● Supplied data:

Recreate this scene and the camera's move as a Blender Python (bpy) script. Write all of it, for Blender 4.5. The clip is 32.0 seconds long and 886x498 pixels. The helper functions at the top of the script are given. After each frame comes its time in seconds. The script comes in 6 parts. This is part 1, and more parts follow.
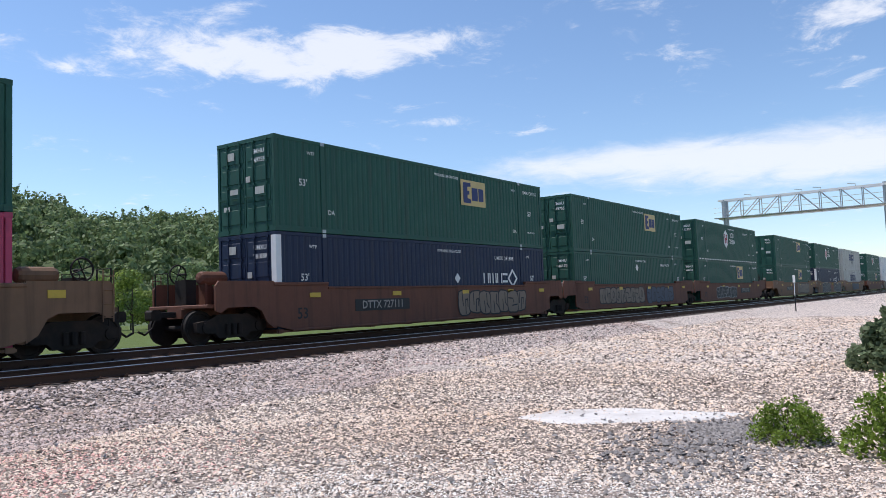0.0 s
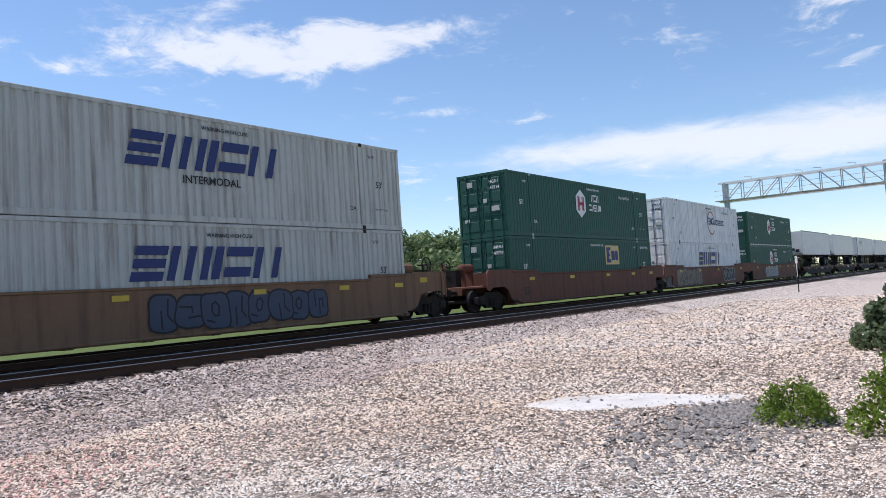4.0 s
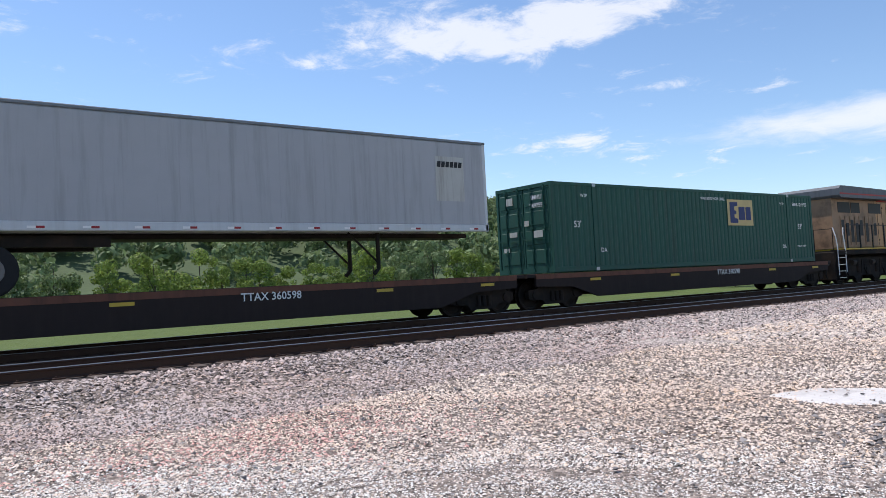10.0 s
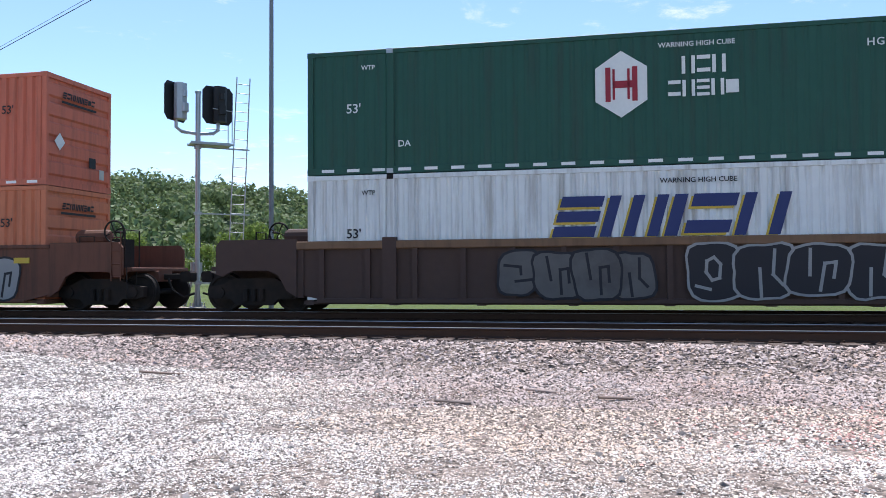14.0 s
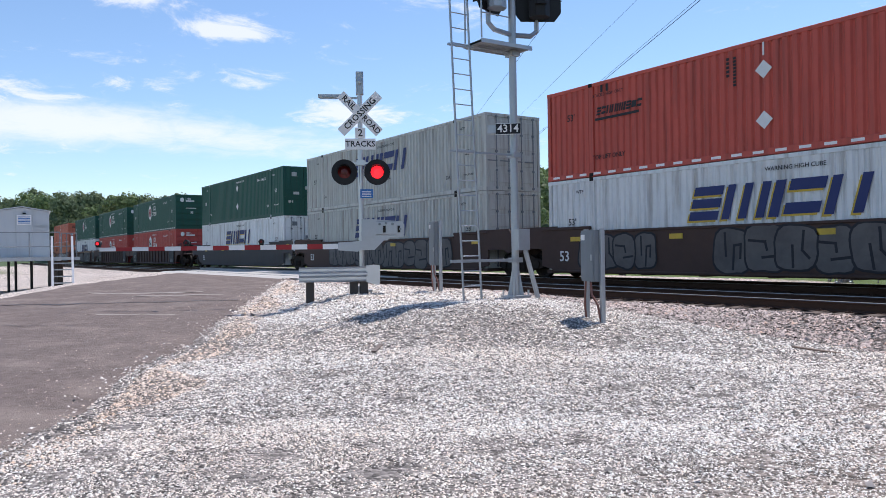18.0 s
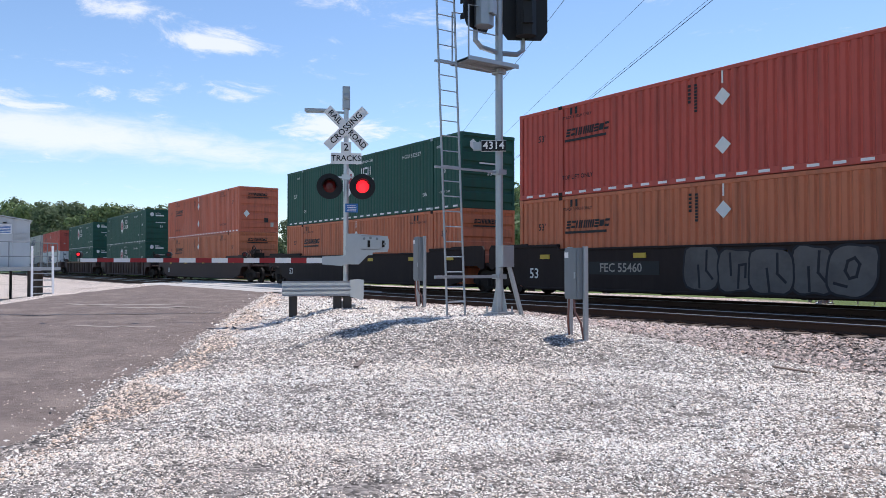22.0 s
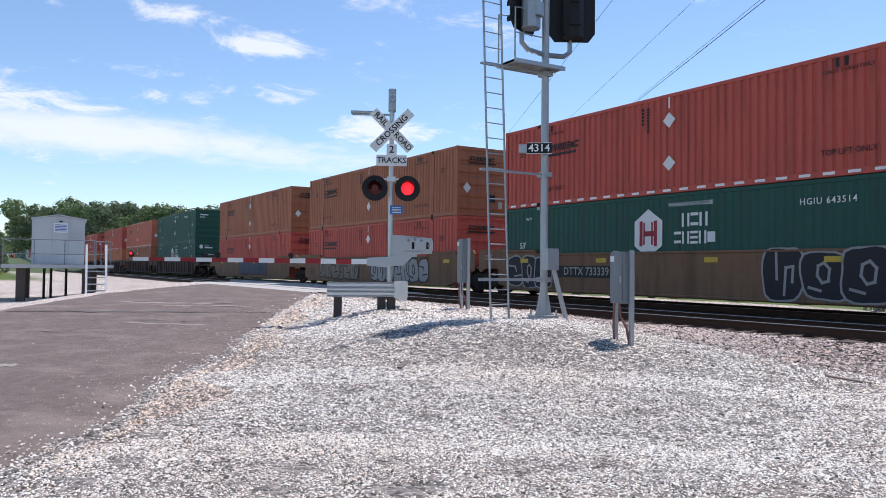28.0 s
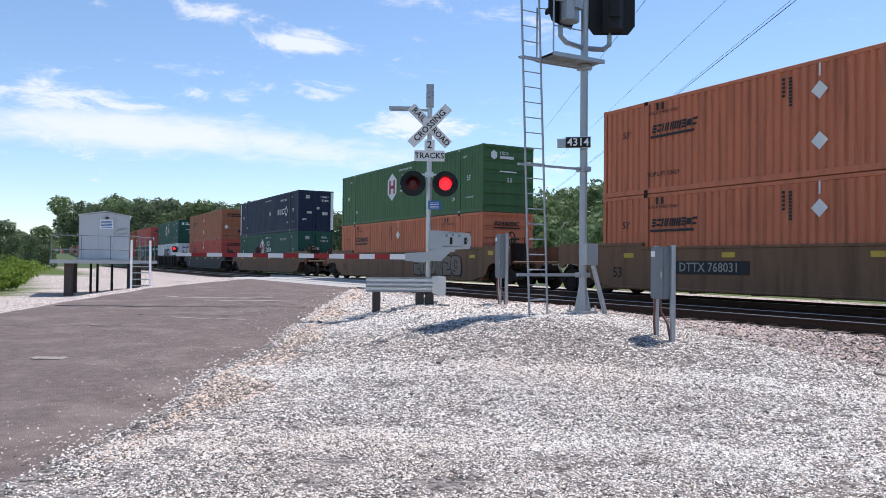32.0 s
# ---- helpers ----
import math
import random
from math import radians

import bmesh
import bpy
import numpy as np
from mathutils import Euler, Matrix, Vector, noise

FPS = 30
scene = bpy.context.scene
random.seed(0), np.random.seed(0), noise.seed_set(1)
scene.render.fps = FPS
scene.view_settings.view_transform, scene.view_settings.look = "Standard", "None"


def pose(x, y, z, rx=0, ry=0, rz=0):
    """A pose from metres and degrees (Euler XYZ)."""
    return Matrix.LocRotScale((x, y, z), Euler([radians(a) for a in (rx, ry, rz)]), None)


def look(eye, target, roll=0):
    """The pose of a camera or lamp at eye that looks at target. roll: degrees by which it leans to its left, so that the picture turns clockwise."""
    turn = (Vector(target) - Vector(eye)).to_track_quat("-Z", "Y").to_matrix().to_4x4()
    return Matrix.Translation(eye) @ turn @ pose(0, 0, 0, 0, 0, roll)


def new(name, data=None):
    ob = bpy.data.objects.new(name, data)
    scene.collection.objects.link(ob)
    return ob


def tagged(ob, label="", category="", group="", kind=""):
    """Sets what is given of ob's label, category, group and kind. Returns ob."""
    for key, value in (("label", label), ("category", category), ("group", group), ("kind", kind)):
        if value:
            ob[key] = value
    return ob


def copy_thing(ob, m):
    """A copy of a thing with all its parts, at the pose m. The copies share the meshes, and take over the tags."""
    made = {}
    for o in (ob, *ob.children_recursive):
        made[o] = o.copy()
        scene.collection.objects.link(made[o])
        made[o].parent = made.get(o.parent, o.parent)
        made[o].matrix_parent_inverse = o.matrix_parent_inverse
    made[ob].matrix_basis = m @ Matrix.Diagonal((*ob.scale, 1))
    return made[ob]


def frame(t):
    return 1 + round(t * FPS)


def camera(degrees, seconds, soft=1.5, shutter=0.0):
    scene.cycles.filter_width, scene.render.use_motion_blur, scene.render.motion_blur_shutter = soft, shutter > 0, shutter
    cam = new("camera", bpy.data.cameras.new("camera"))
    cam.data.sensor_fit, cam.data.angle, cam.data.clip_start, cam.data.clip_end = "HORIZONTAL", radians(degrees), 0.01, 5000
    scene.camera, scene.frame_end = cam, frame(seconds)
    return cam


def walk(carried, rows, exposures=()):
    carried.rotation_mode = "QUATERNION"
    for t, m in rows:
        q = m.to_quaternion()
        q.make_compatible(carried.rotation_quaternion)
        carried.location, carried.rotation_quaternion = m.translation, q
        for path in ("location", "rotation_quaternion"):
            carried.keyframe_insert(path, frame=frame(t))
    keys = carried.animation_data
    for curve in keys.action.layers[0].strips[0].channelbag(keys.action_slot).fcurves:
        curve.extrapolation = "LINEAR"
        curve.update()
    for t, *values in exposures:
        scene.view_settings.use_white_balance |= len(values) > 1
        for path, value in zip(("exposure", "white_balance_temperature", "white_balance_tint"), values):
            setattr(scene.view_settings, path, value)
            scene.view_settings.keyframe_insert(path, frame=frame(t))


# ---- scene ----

● Exercise details:
Write out the listing above exactly as it stands, pictures excluded.

● Completed task:
Recreate this scene and the camera's move as a Blender Python (bpy) script. Write all of it, for Blender 4.5. The clip is 32.0 seconds long and 886x498 pixels. The helper functions at the top of the script are given. After each frame comes its time in seconds. The script comes in 6 parts. This is part 1, and more parts follow.
0.0 s
4.0 s
10.0 s
14.0 s
18.0 s
22.0 s
28.0 s
32.0 s
# ---- helpers ----
import math
import random
from math import radians

import bmesh
import bpy
import numpy as np
from mathutils import Euler, Matrix, Vector, noise

FPS = 30
scene = bpy.context.scene
random.seed(0), np.random.seed(0), noise.seed_set(1)
scene.render.fps = FPS
scene.view_settings.view_transform, scene.view_settings.look = "Standard", "None"


def pose(x, y, z, rx=0, ry=0, rz=0):
    """A pose from metres and degrees (Euler XYZ)."""
    return Matrix.LocRotScale((x, y, z), Euler([radians(a) for a in (rx, ry, rz)]), None)


def look(eye, target, roll=0):
    """The pose of a camera or lamp at eye that looks at target. roll: degrees by which it leans to its left, so that the picture turns clockwise."""
    turn = (Vector(target) - Vector(eye)).to_track_quat("-Z", "Y").to_matrix().to_4x4()
    return Matrix.Translation(eye) @ turn @ pose(0, 0, 0, 0, 0, roll)


def new(name, data=None):
    ob = bpy.data.objects.new(name, data)
    scene.collection.objects.link(ob)
    return ob


def tagged(ob, label="", category="", group="", kind=""):
    """Sets what is given of ob's label, category, group and kind. Returns ob."""
    for key, value in (("label", label), ("category", category), ("group", group), ("kind", kind)):
        if value:
            ob[key] = value
    return ob


def copy_thing(ob, m):
    """A copy of a thing with all its parts, at the pose m. The copies share the meshes, and take over the tags."""
    made = {}
    for o in (ob, *ob.children_recursive):
        made[o] = o.copy()
        scene.collection.objects.link(made[o])
        made[o].parent = made.get(o.parent, o.parent)
        made[o].matrix_parent_inverse = o.matrix_parent_inverse
    made[ob].matrix_basis = m @ Matrix.Diagonal((*ob.scale, 1))
    return made[ob]


def frame(t):
    return 1 + round(t * FPS)


def camera(degrees, seconds, soft=1.5, shutter=0.0):
    scene.cycles.filter_width, scene.render.use_motion_blur, scene.render.motion_blur_shutter = soft, shutter > 0, shutter
    cam = new("camera", bpy.data.cameras.new("camera"))
    cam.data.sensor_fit, cam.data.angle, cam.data.clip_start, cam.data.clip_end = "HORIZONTAL", radians(degrees), 0.01, 5000
    scene.camera, scene.frame_end = cam, frame(seconds)
    return cam


def walk(carried, rows, exposures=()):
    carried.rotation_mode = "QUATERNION"
    for t, m in rows:
        q = m.to_quaternion()
        q.make_compatible(carried.rotation_quaternion)
        carried.location, carried.rotation_quaternion = m.translation, q
        for path in ("location", "rotation_quaternion"):
            carried.keyframe_insert(path, frame=frame(t))
    keys = carried.animation_data
    for curve in keys.action.layers[0].strips[0].channelbag(keys.action_slot).fcurves:
        curve.extrapolation = "LINEAR"
        curve.update()
    for t, *values in exposures:
        scene.view_settings.use_white_balance |= len(values) > 1
        for path, value in zip(("exposure", "white_balance_temperature", "white_balance_tint"), values):
            setattr(scene.view_settings, path, value)
            scene.view_settings.keyframe_insert(path, frame=frame(t))


# ---- scene ----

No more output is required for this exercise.